Ibrahim Gemeah
Humanities Research Fellow
Affiliation: NYU Abu Dhabi
Education: BA, Al-Azhar University; MA, University of Washington; PhD, Cornell University
Research Areas: Modern Middle East; Modern Egypt; Modern Islam; Islamic Studies; State and Religious Institutions; Religious Bureaucracy; Gender and Islam; Secularism and Religion
About Ibrahim
Ibrahim is a historian of the Modern Middle East and Islam. His research explores the important mediating role of state-sponsored Islam and the role it plays in the secular state’s national project. Using archival sources from the Egyptian National Archives, the British National Archives, and the restricted Archives of Al-Azhar, he analyzes the relationship between secularism and the bureaucratization of religious institutions in Egypt, challenging the excessive influence accorded to Islamist movements in the study of Islam and politics.
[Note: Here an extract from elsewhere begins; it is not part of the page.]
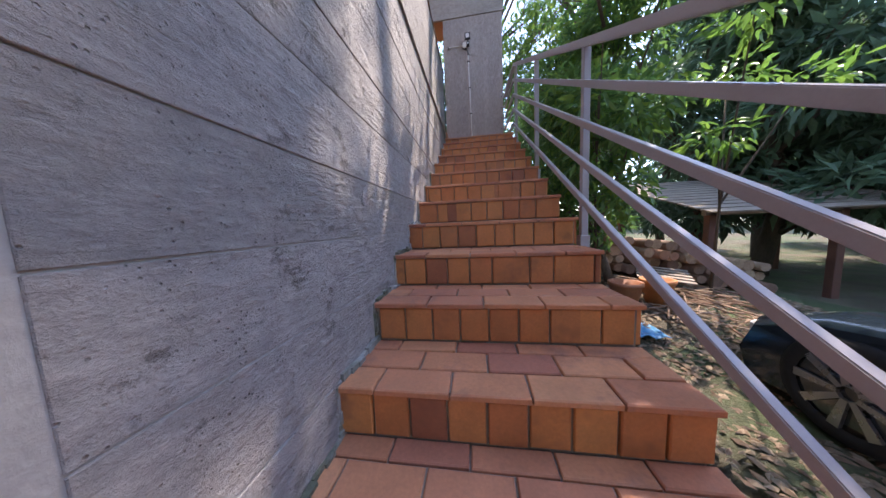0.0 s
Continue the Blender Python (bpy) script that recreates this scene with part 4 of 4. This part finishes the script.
part("cap", boxbm(5.49, 5.57, -8.91, -8.83, 0.5, 0.53, 0.004), M_LIGHTP, ps)
# gravel stones and litter
def scatter(name, n, xr, yr, size, material, seed, label, category, zoff=0.0):
    g2 = np.random.default_rng(seed)
    bm = bmesh.new()
    for _ in range(n):
        x, y = g2.uniform(*xr), g2.uniform(*yr)
        s_ = size * g2.uniform(0.4, 1.3)
        zc = ground_height(x, y) + zoff
        a = g2.uniform(0, 6.28)
        u, v_ = Vector((math.cos(a), math.sin(a), g2.uniform(-0.2, 0.3))) * s_, Vector((-math.sin(a), math.cos(a), g2.uniform(-0.2, 0.3))) * s_ * g2.uniform(0.25, 0.7)
        c = Vector((x, y, zc + s_ * 0.15))
        q = [bm.verts.new(c + u), bm.verts.new(c + v_), bm.verts.new(c - u), bm.verts.new(c - v_), bm.verts.new(c + Vector((0, 0, s_ * 0.35)))]
        for i in range(4):
            bm.faces.new((q[i], q[(i + 1) % 4], q[4]))
    o = part(name, bm, material)
    return tagged(o, label, category, kind="stuff")


LIT = mat("dry_litter", (0.2, 0.13, 0.08), 0.9, var=0.2, bump=0, random_col=[(0.22, 0.15, 0.09), (0.14, 0.09, 0.06), (0.3, 0.22, 0.14), (0.10, 0.08, 0.05)])
fl_ = np.random.default_rng(15)
fallen = thing("fallen_leaves", "few dry brown leaves on the stairs", "leaves", kind="stuff")
fb_ = bmesh.new()
for _ in range(60):
    k = int(fl_.integers(5, 13))
    edge = fl_.random() < 0.7
    x, y = (fl_.uniform(0.03, 0.16) if edge else fl_.uniform(0.1, 1.05)), k * T + (fl_.uniform(0.2, 0.29) if fl_.random() < 0.6 else fl_.uniform(0.03, 0.28))
    a, l_ = fl_.uniform(0, 6.28), fl_.uniform(0.012, 0.03)
    c, u = Vector((x, y, k * R + 0.004)), Vector((math.cos(a), math.sin(a), 0)) * l_
    w_ = Vector((-u.y, u.x, 0)) * 0.4
    vv = [fb_.verts.new(p) for p in (c - u, c + w_ + Vector((0, 0, 0.007)), c + u + Vector((0, 0, 0.004)), c - w_ + Vector((0, 0, 0.006)))]
    fb_.faces.new((vv[0], vv[1], vv[2]))
    fb_.faces.new((vv[0], vv[2], vv[3]))
part("leaf", fb_, LIT, fallen)
scatter("leaf_litter", 9000, (1.25, 4.6), (0.0, 4.2), 0.04, LIT, 5, "dry leaves and bark scraps on the ground", "litter")
STN = mat("pale_stone", (0.45, 0.38, 0.32), 0.9, var=0.2, bump=0, random_col=[(0.27, 0.23, 0.2), (0.19, 0.16, 0.14), (0.33, 0.28, 0.25)])
scatter("gravel", 6000, (0.0, 6.0), (-9.0, -0.9), 0.025, STN, 6, "loose pale gravel on the drive", "gravel", 0.035)

# ---- shed, woodpile, car ----
sd_ = thing("lean_to_shed", "low open shed with a slatted wooden roof", "shed")
M_GREYW = mat("weathered_grey_wood", (0.27, 0.215, 0.17), 0.85, var=0.25, scale=4, fine=50, bump=0.3, stretch=(0.2, 1, 1))
for i in range(13):
    f = i / 12
    part("roof_board", placed(boxbm(3.9, 7.6, -0.09, 0.09, -0.012, 0.012, 0.003), Matrix.Translation((0, 4.0 + f * 2.6, 0.93 + f * 0.75)) @ Matrix.Rotation(radians(16), 4, "X")), M_GREYW, sd_)
for x, y in ((4.1, 4.15), (5.75, 4.15), (7.4, 4.15), (4.1, 6.4), (5.75, 6.4), (7.4, 6.4)):
    part("post", boxbm(x - 0.05, x + 0.05, y - 0.05, y + 0.05, ground_height(x, y) - 0.1, 0.92 + (y - 4.15) * 0.285, 0.005), mat("rusty_post", (0.14, 0.06, 0.04), 0.8, var=0.2) if "rusty_post" not in bpy.data.materials else bpy.data.materials["rusty_post"], sd_)
part("rafter", boxbm(4.0, 7.5, 4.1, 4.18, 0.86, 0.93), M_GREYW, sd_)
wp = thing("woodpile", "untidy pile of split logs and planks", "woodpile")
M_LOG = mat("split_log", (0.3, 0.17, 0.10), 0.9, var=0.25, scale=8, fine=60, bump=0.3, random_col=[(0.26, 0.13, 0.08), (0.36, 0.24, 0.15), (0.18, 0.10, 0.07), (0.42, 0.30, 0.2)])
g = random.Random(21)
for i in range(46):
    lay = i // 13
    x = 2.45 + (i % 13) * 0.17 + g.uniform(-0.04, 0.04)
    z0_ = ground_height(x, 4.0) + 0.09 + lay * 0.14
    y = 4.0 + g.uniform(-0.12, 0.12)
    rr_ = g.uniform(0.06, 0.085)
    part("log", tube(bmesh.new(), [(x, y - 0.25, z0_), (x + g.uniform(-0.05, 0.05), y + 0.25, z0_ + g.uniform(-0.02, 0.02))], rr_, 7), M_LOG, wp)
bp_ = thing("brushwood", "heap of dry twigs and sticks on the ground", "brushwood")
g = random.Random(33)
for i in range(70):
    x, y = g.uniform(2.3, 3.7), g.uniform(2.6, 3.6)
    a, l_ = g.uniform(0, math.pi), g.uniform(0.12, 0.4)
    z0_ = ground_height(x, y) + g.uniform(0.01, 0.09)
    part("stick", tube(bmesh.new(), [(x - l_ * math.cos(a), y - l_ * math.sin(a), z0_), (x, y, z0_ + g.uniform(0.0, 0.04)), (x + l_ * math.cos(a), y + l_ * math.sin(a), z0_ + g.uniform(-0.02, 0.05))], g.uniform(0.006, 0.014), 5, 0.004), M_LOG, bp_)
lt = thing("lattice_board", "pale wooden lattice lying on the woodpile", "lattice")
lm = Matrix.Translation((3.05, 3.55, ground_height(3.05, 3.55) + 0.16)) @ Matrix.Rotation(radians(14), 4, "X") @ Matrix.Rotation(radians(-25), 4, "Z")
for i in range(5):
    part("slat", placed(boxbm(-0.3, 0.3, -0.2 + i * 0.1, -0.14 + i * 0.1, 0.012, 0.024, 0.002), lm), M_GREYW, lt)
for i in range(3):
    part("cross_slat", placed(boxbm(-0.28 + i * 0.24, -0.22 + i * 0.24, -0.21, 0.27, 0, 0.012, 0.002), lm), M_GREYW, lt)
sc = bmesh.new()
bmesh.ops.create_grid(sc, x_segments=10, y_segments=6, size=0.16)
for v in sc.verts:
    v.co.z = 0.03 * noise.noise(v.co * 12)
bmesh.ops.solidify(sc, geom=sc.faces[:], thickness=0.006)
tagged(part("plastic_scrap", placed(sc, Matrix.Translation((2.1, 2.45, ground_height(2.1, 2.45) + 0.045))), mat("blue_plastic", (0.06, 0.24, 0.42), 0.4, var=0.15, bump=0.1)), "crumpled blue plastic sheet on the ground", "sheet")
fp = thing("clay_pot", "terracotta pot standing by the woodpile", "pot")
part("pot", placed(squat([(0, 0.11, 0.11, 0), (0.26, 0.16, 0.16, 0), (0.27, 0.175, 0.175, 0), (0.31, 0.175, 0.175, 0), (0.31, 0.15, 0.15, 0), (0.2, 0.13, 0.13, 0)], 18), Matrix.Translation((2.2, 2.9, ground_height(2.2, 2.9)))), M_RISER, fp)
copy_thing(fp, Matrix.Translation((0.42 * S, 0.12 * S, 0.0)))
sp_ = thing("sapling", "young tree with bright yellow-green leaves", "tree")
for e in ((3.3, 3.2, 1.75), (3.7, 3.6, 2.6), (3.1, 2.7, 2.75), (3.9, 3.0, 2.2)):
    part("stem", tube(bmesh.new(), [(3.6, 3.5, ground_height(3.6, 3.5) - 0.05), (3.55, 3.4, 1.0), e], 0.022, 7, 0.006), M_BARK, sp_)
leaves("leaf_sprays", [(3.3, 3.2, 1.75, 0.34, 0.34, 0.16), (3.7, 3.6, 2.6, 0.4, 0.4, 0.2), (3.1, 2.7, 2.75, 0.35, 0.35, 0.2), (3.9, 3.0, 2.2, 0.32, 0.32, 0.16)], 330, 0.17, 0.055, M_LEAFL, sp_, 79, 0.35, 0.1, 0, 2)

car = thing("car", "dark blue parked car seen from its front corner", "car")
M_CAR = mat("dark_car_paint", (0.012, 0.02, 0.03), 0.15, var=0.03, bump=0.0, spec=0.8)
M_TYRE = mat("tyre_rubber", (0.012, 0.012, 0.013), 0.8, var=0.1, bump=0.1)
M_RIM = mat("alloy", (0.25, 0.25, 0.26), 0.3, metal=0.8, var=0.05, bump=0)
CX0, CX1, CG = 2.52, 4.17, -0.46
flip = lambda y: 0.33 + y   # nose to the north
prof = [(1.72, 0.18), (1.78, 0.36), (1.70, 0.56), (1.35, 0.70), (0.70, 0.80), (0.55, 0.83), (-0.15, 1.28), (-0.6, 1.38), (-1.6, 1.36), (-2.2, 1.10), (-2.38, 0.80), (-2.42, 0.30), (-2.3, 0.18)]
bm = bmesh.new()
cols = []
for fx in (0.0, 0.06, 0.14, 0.86, 0.94, 1.0):
    ins = {0.0: 0.10, 0.06: 0.035, 0.14: 0.0}.get(min(fx, round(1 - fx, 2)), 0)
    col_ = []
    for y, z in prof:
        tum = max(0.0, z - 0.8) * 0.32
        x = CX0 + tum + (CX1 - CX0 - 2 * tum) * fx
        col_.append(bm.verts.new((x, flip(y - ins * (1 if y > 0 else -1)), CG + z - ins * 0.6)))
    cols.append(col_)
for a, b in zip(cols, cols[1:]):
    for i in range(len(prof)):
        j = (i + 1) % len(prof)
        bm.faces.new((a[i], a[j], b[j], b[i])).smooth = True
bm.faces.new(cols[0])
bm.faces.new(cols[-1])
part("body", bm, M_CAR, car)
ws = bmesh.new()
quads(ws, [(CX0 + 0.28, flip(0.56), CG + 0.86), (CX1 - 0.28, flip(0.56), CG + 0.86), (CX1 - 0.38, flip(-0.13), CG + 1.30), (CX0 + 0.38, flip(-0.13), CG + 1.30)], [(0, 1, 2, 3)])
bmesh.ops.solidify(ws, geom=ws.faces[:], thickness=0.008)
part("windscreen", ws, mat("car_glass", (0.05, 0.07, 0.08), 0.05, var=0.02, bump=0, spec=1.0), car)
M_CGL = bpy.data.materials["car_glass"]
for y0_, y1_ in ((-0.05, -0.85), (-0.93, -1.75)):
    for sgn, xb in ((-1, CX0), (1, CX1)):
        sw = bmesh.new()
        quads(sw, [(xb - sgn * 0.012, flip(y0_ + 0.3), CG + 0.86), (xb - sgn * 0.012, flip(y1_), CG + 0.86), (xb - sgn * 0.14, flip(y1_ + 0.05), CG + 1.24), (xb - sgn * 0.14, flip(y0_ - 0.05), CG + 1.24)], [(0, 1, 2, 3)])
        bmesh.ops.solidify(sw, geom=sw.faces[:], thickness=0.01)
        part("side_window", sw, M_CGL, car)
for wx in (CX0 - 0.01, CX1 + 0.01):
    for wy in (flip(1.12), flip(-1.50)):
        sgn = -1 if wx < 4 else 1
        wh = part("wheel", tube(bmesh.new(), [(wx - 0.02 * sgn, wy, CG + 0.31), (wx - 0.2 * sgn, wy, CG + 0.31)], 0.25, 28), M_DARKM, car)
        ty = bmesh.new()
        nseg = 32
        rings = []
        for rr_, xo in ((0.22, 0.0), (0.24, 0.012), (0.295, 0.008), (0.31, -0.02), (0.31, -0.17), (0.24, -0.19)):
            rings.append([ty.verts.new((wx + xo * sgn, wy + rr_ * math.cos(k * math.tau / nseg), CG + 0.31 + rr_ * math.sin(k * math.tau / nseg))) for k in range(nseg)])
        for q0, q1 in zip(rings, rings[1:]):
            for k in range(nseg):
                ty.faces.new((q0[k], q0[(k + 1) % nseg], q1[(k + 1) % nseg], q1[k])).smooth = True
        part("tyre", ty, M_TYRE, wh)
        rm = bmesh.new()
        for k in range(9):
            a = k * math.tau / 9
            u = Vector((0, math.cos(a), math.sin(a)))
            v_ = Vector((0, -math.sin(a), math.cos(a)))
            c = Vector((wx + 0.004 * sgn, wy, CG + 0.31))
            vs = [c + u * r_ + v_ * w_ + Vector((dx * sgn, 0, 0)) for r_, w_ in ((0.04, -0.014), (0.04, 0.014), (0.222, 0.024), (0.222, -0.024)) for dx in (-0.012, 0.008)]
            quads(rm, vs, [(0, 2, 4, 6), (1, 3, 5, 7), (0, 1, 3, 2), (2, 3, 5, 4), (4, 5, 7, 6), (6, 7, 1, 0)])
        part("rim", rm, M_RIM, wh)
for wx in (CX0 + 0.06, CX1 - 0.36):
    part("headlight", boxbm(wx, wx + 0.3, flip(1.60), flip(1.70), CG + 0.41, CG + 0.51, 0.02), M_LIGHTP, car)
His work on this topic began at Cornell University where he will defend his doctoral dissertation in July 2023. Prior to joining Cornell University's Department of Near Eastern Studies as a PhD student Ibrahim was a tenure-track faculty member at Al-Azhar University’s Islamic Studies Department.
As a fellow at NYUAD, Ibrahim will prepare his first book tentatively titled, Between Secularism and Religion: State, Islam, and the Making of Nasser’s Egypt, 1952-1970. The book takes Gamal Abdel Nasser’s secular rule in Egypt as a particularly valuable lens to investigate the role power relations of the state and its religious institutions play in shaping secularism, religion, society, and the intersection between them.
Publications
Book Chapters
Gemeah, Ibrahim. “ʿAbd al-Raḥmān al-Jabartī.” In Christian-Muslim Relations. A Bibliographical History Volume 18. The Ottoman Empire (1800-1914), ed. David Thomas and John A. Chesworth. Leiden, The Netherlands: Brill, 2021.